Amendments adopted in October 2024 gave manufacturers three years, rather than one, to make up a ZEV credit deficit from a particular year. The amendments also allow manufacturers to use credits from near-zero-emission trucks to make up part of a deficit. (See Calif. Revises Clean Truck Rules to Ease Compliance.) 

The Waiver Battle

In May, Congress adopted three resolutions to roll back EPA waivers that allowed California to enforce three of its clean vehicle regulations: ACT, ACC II and an omnibus rule that sets emission standards for internal combustion heavy-duty trucks sold in the state. 

On June 12, the day President Trump signed the resolutions, California filed a lawsuit in U.S. District Court calling the overturn of the EPA waivers unlawful.  

To rescind the waivers, Congress used the Congressional Review Act, which was designed for overturning federal rather than state rules, according to the complaint. In addition, the EPA waivers are not rules and thus aren’t subject to the CRA, the lawsuit said. 

In addition to California, plaintiffs include 10 other states: Colorado, Delaware, Massachusetts, New Jersey, New Mexico, New York, Oregon, Rhode Island, Vermont and Washington. 

Also on June 12, Gov. Gavin Newsom fired off an executive order “doubling down” on the state’s commitment to clean cars and trucks. 

“We won’t let this illegal action by Trump and Republicans in the pockets of polluters stand in the way of commonsense policy to clean our air, protect the health of our kids and compete on the global stage,” Newsom said in a statement. 

The order directs state agencies, including CARB and the California Energy Commission (CEC), to make recommendations to the governor within 60 days on ways to spur ZEV adoption in the state.  

It also directs CARB to develop an Advanced Clean Cars III regulation “consistent with state and federal law” that would build on existing regulations or provide an alternative if California doesn’t prevail in the court on its regulations. 

Ideas to surface at the July public meetings included offering more incentives and loan programs for ZEV buyers, expanding hydrogen-vehicle infrastructure or offering pooled insurance programs for car share fleet operators. 

Others emphasized the need for approaches that don’t require a federal waiver. 

ZEV Sales Growth

In the second quarter of 2025, 21.6% of new vehicles sold in California were ZEVs, amounting to 100,670 vehicles, the California Energy Commission (CEC) reported. That number is lower than sales in the second quarter of 2024. 

The dip in sales was driven by lower Tesla sales, while non-Tesla ZEV sales remained strong, the CEC said. 

At the national level, EV sales in the first half of 2025 were up 1.5% year-over-year, with 607,089 vehicles sold, according to a report from Cox Automotive’s Kelley Blue Book. Second-quarter figures were down 6.3% year-over-year. 

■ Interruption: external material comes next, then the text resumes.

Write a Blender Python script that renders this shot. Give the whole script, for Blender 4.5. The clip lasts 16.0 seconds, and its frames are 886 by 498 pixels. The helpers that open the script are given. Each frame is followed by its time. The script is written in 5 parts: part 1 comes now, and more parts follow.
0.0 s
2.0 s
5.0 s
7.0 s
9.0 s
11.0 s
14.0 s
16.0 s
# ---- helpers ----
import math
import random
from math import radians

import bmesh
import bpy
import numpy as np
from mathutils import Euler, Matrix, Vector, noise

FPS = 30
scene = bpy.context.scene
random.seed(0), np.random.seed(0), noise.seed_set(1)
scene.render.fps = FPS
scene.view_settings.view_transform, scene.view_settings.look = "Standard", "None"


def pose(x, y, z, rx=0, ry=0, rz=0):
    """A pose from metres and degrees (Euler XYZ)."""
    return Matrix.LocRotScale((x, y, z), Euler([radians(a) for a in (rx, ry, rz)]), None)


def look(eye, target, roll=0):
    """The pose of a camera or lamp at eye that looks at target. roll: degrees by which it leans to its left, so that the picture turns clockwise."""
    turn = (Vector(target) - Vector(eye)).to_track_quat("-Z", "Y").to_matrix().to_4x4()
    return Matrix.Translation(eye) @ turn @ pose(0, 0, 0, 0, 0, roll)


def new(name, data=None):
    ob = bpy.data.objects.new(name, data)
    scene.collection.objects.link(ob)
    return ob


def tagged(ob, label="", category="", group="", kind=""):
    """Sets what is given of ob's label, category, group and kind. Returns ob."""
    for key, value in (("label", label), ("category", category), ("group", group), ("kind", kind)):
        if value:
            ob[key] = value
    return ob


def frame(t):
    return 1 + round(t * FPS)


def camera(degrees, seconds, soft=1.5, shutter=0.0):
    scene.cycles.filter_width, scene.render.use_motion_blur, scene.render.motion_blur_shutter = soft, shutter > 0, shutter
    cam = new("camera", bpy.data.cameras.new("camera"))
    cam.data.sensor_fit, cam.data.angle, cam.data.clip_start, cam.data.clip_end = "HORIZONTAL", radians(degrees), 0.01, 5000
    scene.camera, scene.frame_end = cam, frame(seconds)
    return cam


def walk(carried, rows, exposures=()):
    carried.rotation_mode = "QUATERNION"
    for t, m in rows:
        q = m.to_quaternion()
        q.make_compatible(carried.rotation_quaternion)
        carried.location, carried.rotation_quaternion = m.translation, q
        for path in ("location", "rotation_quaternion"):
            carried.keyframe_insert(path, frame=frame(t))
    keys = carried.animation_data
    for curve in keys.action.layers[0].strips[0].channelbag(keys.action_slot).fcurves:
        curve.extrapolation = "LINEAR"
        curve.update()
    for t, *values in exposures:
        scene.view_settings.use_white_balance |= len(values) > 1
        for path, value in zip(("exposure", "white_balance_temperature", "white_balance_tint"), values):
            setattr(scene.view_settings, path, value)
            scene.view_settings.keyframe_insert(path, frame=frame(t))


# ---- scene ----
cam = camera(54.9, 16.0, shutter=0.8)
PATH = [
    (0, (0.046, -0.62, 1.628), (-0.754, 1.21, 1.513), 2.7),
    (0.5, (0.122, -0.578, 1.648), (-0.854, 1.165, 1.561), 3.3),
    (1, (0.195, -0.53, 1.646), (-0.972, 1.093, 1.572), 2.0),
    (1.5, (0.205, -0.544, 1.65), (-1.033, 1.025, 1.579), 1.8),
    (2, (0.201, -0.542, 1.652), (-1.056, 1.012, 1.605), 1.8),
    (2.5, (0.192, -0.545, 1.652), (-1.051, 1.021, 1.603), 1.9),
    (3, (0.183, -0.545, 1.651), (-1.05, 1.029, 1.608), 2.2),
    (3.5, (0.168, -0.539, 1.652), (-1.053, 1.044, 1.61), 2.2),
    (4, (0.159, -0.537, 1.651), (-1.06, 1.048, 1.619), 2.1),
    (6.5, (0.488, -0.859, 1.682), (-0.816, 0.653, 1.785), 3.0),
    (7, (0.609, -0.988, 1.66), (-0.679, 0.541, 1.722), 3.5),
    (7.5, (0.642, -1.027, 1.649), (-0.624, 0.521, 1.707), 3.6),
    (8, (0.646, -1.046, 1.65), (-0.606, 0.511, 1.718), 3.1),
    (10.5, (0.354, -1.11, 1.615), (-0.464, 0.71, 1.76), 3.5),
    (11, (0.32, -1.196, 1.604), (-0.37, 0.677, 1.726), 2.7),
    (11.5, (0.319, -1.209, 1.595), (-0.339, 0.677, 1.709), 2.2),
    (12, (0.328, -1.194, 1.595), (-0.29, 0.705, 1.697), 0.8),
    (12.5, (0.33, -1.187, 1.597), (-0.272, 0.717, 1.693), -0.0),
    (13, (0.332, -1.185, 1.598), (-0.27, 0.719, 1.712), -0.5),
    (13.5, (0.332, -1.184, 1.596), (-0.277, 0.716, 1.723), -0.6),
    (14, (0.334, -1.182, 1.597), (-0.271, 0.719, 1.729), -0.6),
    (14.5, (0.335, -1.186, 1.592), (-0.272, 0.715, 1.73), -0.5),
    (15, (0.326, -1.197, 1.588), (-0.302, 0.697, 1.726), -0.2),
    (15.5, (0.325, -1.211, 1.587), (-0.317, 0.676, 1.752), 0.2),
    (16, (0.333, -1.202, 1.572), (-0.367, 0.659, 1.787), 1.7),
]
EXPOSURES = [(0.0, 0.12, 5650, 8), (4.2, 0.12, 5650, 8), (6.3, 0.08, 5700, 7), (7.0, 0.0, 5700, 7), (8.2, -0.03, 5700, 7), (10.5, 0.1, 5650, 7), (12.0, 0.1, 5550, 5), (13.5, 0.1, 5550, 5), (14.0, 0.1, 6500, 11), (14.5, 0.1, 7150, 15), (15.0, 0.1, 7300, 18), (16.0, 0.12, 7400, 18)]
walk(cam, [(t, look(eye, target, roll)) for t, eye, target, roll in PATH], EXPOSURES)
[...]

“With government-backed incentives set to end in September and economic pressures mounting, the second half of the year will be a critical test of EV demand,” Stephanie Valdez Streaty, senior analyst at Cox Automotive, said in a statement. “Q3 will likely be a record, followed by a collapse in Q4, as the electric vehicle market adjusts to its new reality.” 

For medium- and heavy-duty trucks in California, manufacturers sold 131,552 vehicles from model year 2024. Of those, 30,026 were ZEVs, or 22.8%. Cliff provided the figures during CARB’s July board meeting. 

And manufacturers have accumulated about 26,000 more ZEV credits than are needed to comply with ACT, he said. 

Coalition Formed

California is not alone in its ZEV efforts. 

In May, Newsom and governors of 10 other states launched the Affordable Clean Cars Coalition, an initiative organized by the U.S. Climate Alliance. The goal is to make cleaner vehicles more affordable and accessible by reducing costs, increasing options and expanding infrastructure. 

Participants are California, Colorado, Delaware, Maryland, Massachusetts, New Jersey, New Mexico, New York, Oregon, Rhode Island and Washington.